Ms. Rice also called for nations to “cut the Gordian Knot of fossil fuels, carbon emissions, and economic activity.”

Though the White House-led meeting includes Britain, France, Germany, and other nations in the Kyoto accord, many European officials expressed concern that Mr. Bush’s meeting would sidetrack the U.N. negotiations that have been the main forum for addressing global warming.

Yesterday, German Environment Minister Sigmar Gabriel said he did not think that the Bush administration would be an impediment to global talks.

“We all know that they will be out of office in a few months,” he said on NDR Info radio. Mr. Bush leaves office in January 2009.

Later Mr. Gabriel told reporters the conference was a sign that the Bush administration was engaging in the issue.

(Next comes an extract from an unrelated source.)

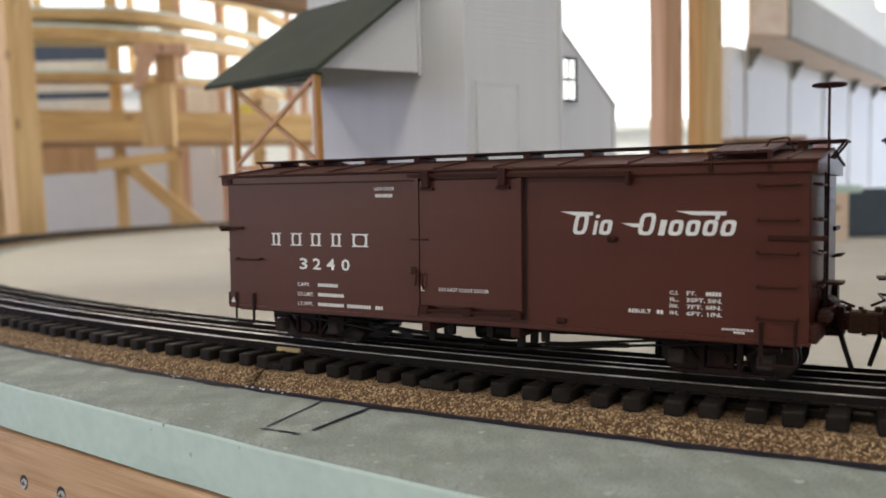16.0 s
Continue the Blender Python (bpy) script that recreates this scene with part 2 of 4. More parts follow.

“The good news is that we are negotiating,” he said. He said Europeans would be watching closely a speech by Mr. Bush at the conference Friday to gauge the American commitment.

Yvo de Boer, the top U.N. climate official, told the 16 nations participating in the White House-led meeting that “this relatively small group of countries holds a key to tackling a big part of the problem” but that their response can succeed only by “going well beyond present efforts,” especially among rich, industrialized nations.

While the U.N. supports mandatory cuts in greenhouse gases by rich nations, Mr. Bush’s rejection of the treaty stands: America won’t do more than slow its growth rate of emissions, and whatever requirements the world agrees on should extend equally to developing nations like China and India. Developing nations such as China, Mexico, and Indonesia say reducing poverty must be their main priority, but that they also can reduce emissions carbon dioxide and other warming gases, for example by targeting some parts of their economies for cuts or by planting trees and cutting down fewer forest lands.

“Poverty is still no. 1,” Emil Salim, an economist and member of the Indonesian president’s council of advisers, told the Associated Press.